I've been thinking about this integral for a while.
$$\int_0^{\infty} \left| x^{-2s} \right| \text{d}x$$
for any complex $s$ and $x \in (0;\infty)$.
Intuition 'tells' me, this shouldn't converge, but I cannot find any way to prove it – any inequality or hint will be helpful :-)
On
Since the integrand is absolute value, the imaginary part of $s$ can be ignored. Assume $s$ is real, then for $s\le 0$ the integral obviously diverges at the upper limit. For positive $s$ there are two cases to consider. For $2s\le 1$, the integral diverges at the upper limit. For $2s\ge 1$, the integral diverges at the lower limit. Conclusion: the integral is divergent for all values of $s$.
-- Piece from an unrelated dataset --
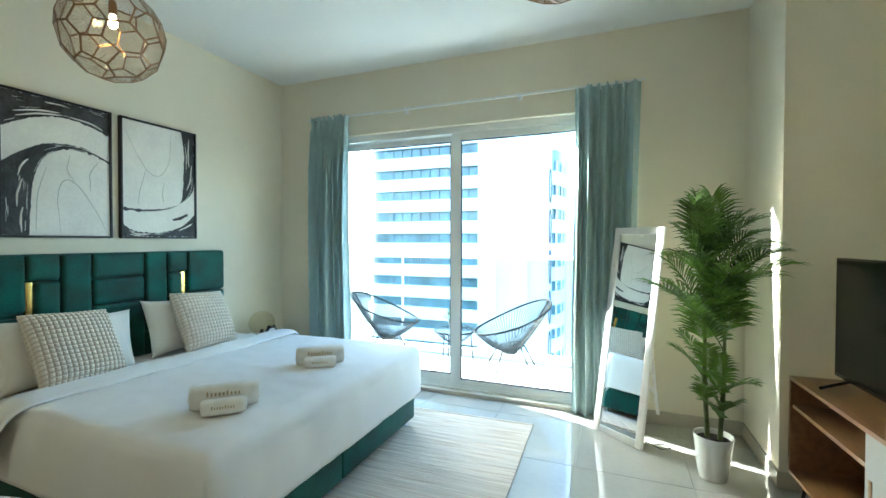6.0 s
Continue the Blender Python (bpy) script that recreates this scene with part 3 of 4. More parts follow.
def build_dining_chair(name, label, m):
    """Faces local -x: seat with stitched diamonds, curved back, black tubular legs."""
    ch = thing(name, label, "chair", pose(0, 0, 0), "chairs round the table")
    # a single shell: profile runs from the seat's front edge up to the back's top
    prof = [(-0.235, 0.435), (-0.22, 0.452), (-0.17, 0.462), (-0.08, 0.458), (0.02, 0.452), (0.10, 0.455), (0.155, 0.475), (0.19, 0.52), (0.21, 0.58), (0.228, 0.66), (0.245, 0.74), (0.258, 0.80), (0.262, 0.825)]
    widths = [0.20, 0.216, 0.226, 0.232, 0.232, 0.226, 0.212, 0.205, 0.215, 0.225, 0.215, 0.175, 0.12]

    def at(s):
        k = min(len(prof) - 2, int(s * (len(prof) - 1)))
        f = s * (len(prof) - 1) - k
        def cr(a):
            p0, p1, p2, p3 = a[max(k - 1, 0)], a[k], a[k + 1], a[min(k + 2, len(a) - 1)]
            return 0.5 * (2 * p1 + (p2 - p0) * f + (2 * p0 - 5 * p1 + 4 * p2 - p3) * f * f + (3 * p1 - p0 - 3 * p2 + p3) * f ** 3)
        return cr([p[0] for p in prof]), cr([p[1] for p in prof]), cr(widths)

    ns, nw = 110, 70
    for inner in (True, False):
        bm = bmesh.new()
        grid = []
        for i in range(ns + 1):
            s = i / ns
            x, z, w = at(s)
            x2, z2, _ = at(min(1, s + 0.01))
            x1, z1, _ = at(max(0, s - 0.01))
            d = Vector((x2 - x1, 0, z2 - z1)).normalized()
            nrm = Vector((-d.z, 0, d.x))
            back = min(1, max(0, (s - 0.5) / 0.2))
            row = []
            for j in range(nw + 1):
                v = 2 * j / nw - 1
                y = v * w
                cup = (0.018 * (1 - back) + 0.05 * back) * v * v
                th = 0.016 * (1 - v ** 8) * (1 - (2 * s - 1) ** 12)
                p = Vector((x, y, z)) + nrm * cup
                if inner:
                    a, b = s * 17 + v * 4.2, s * 17 - v * 4.2
                    quilt = min(abs(math.sin(math.pi * a)), abs(math.sin(math.pi * b))) ** 0.6
                    p += nrm * (th * (0.55 + 0.45 * quilt) + 0.001)
                else:
                    p -= nrm * th * 0.8
                row.append(bm.verts.new(p))
            grid.append(row)
        for a, b in zip(grid, grid[1:]):
            for j in range(nw):
                bm.faces.new((a[j], a[j + 1], b[j + 1], b[j]))
        part("quilted_seat" if inner else "outer_shell", bm, PINK if inner else TAN, ch, "dusty pink velvet with diamond stitching" if inner else "smooth tan outer shell", angle=80)
    for sy in (-1, 1):
        part("front_leg", tube([(-0.17, sy * 0.17, 0.437), (-0.20, sy * 0.20, 0.30), (-0.225, sy * 0.225, 0.0)], 0.0125, 10, taper=[1, 1, 0.7]), BLACK, ch, "black tapered steel leg")
        part("rear_leg", tube([(0.222, sy * 0.19, 0.56), (0.232, sy * 0.208, 0.50), (0.25, sy * 0.222, 0.28), (0.27, sy * 0.235, 0.0)], 0.0135, 10, taper=[0.9, 1, 0.9, 0.65]), BLACK, ch, "black tapered steel leg")
        part("brace", tube([(0.245, sy * 0.214, 0.40), (0.19, sy * 0.185, 0.43), (0.12, sy * 0.15, 0.447)], 0.008, 8), BLACK, ch)
    part("back_support", tube([(0.222, -0.19, 0.56), (0.245, -0.13, 0.555), (0.252, 0, 0.55), (0.245, 0.13, 0.555), (0.222, 0.19, 0.56)], 0.012, 8), BLACK, ch, "curved black bar behind the back")
    part("cross_bar", tube([(-0.17, -0.17, 0.43), (-0.17, 0.17, 0.43)], 0.009, 8), BLACK, ch)
    ch.matrix_world = m
    return ch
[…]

Let $s=a+ib$ so $$x^{-2s}=x^{-2a}x^{-2ib}$$ Writing $x^{-2ib}$ as $$x^{-2ib}=e^{-2ib\log x}$$ So, $$ |x^{-2s}|=|x^{-2a}e^{-2ib\log x}|=|x^{-2a}||e^{-2ib\log x}|$$ The first factor is a positive real number and the second one is a complex number with modulus equal to 1,so $$|x^{-2s}|=|x^{-2a}|=x^{-2a}$$ Now you can see that for any value of $a\in R$ the integral diverges. Hope this helps.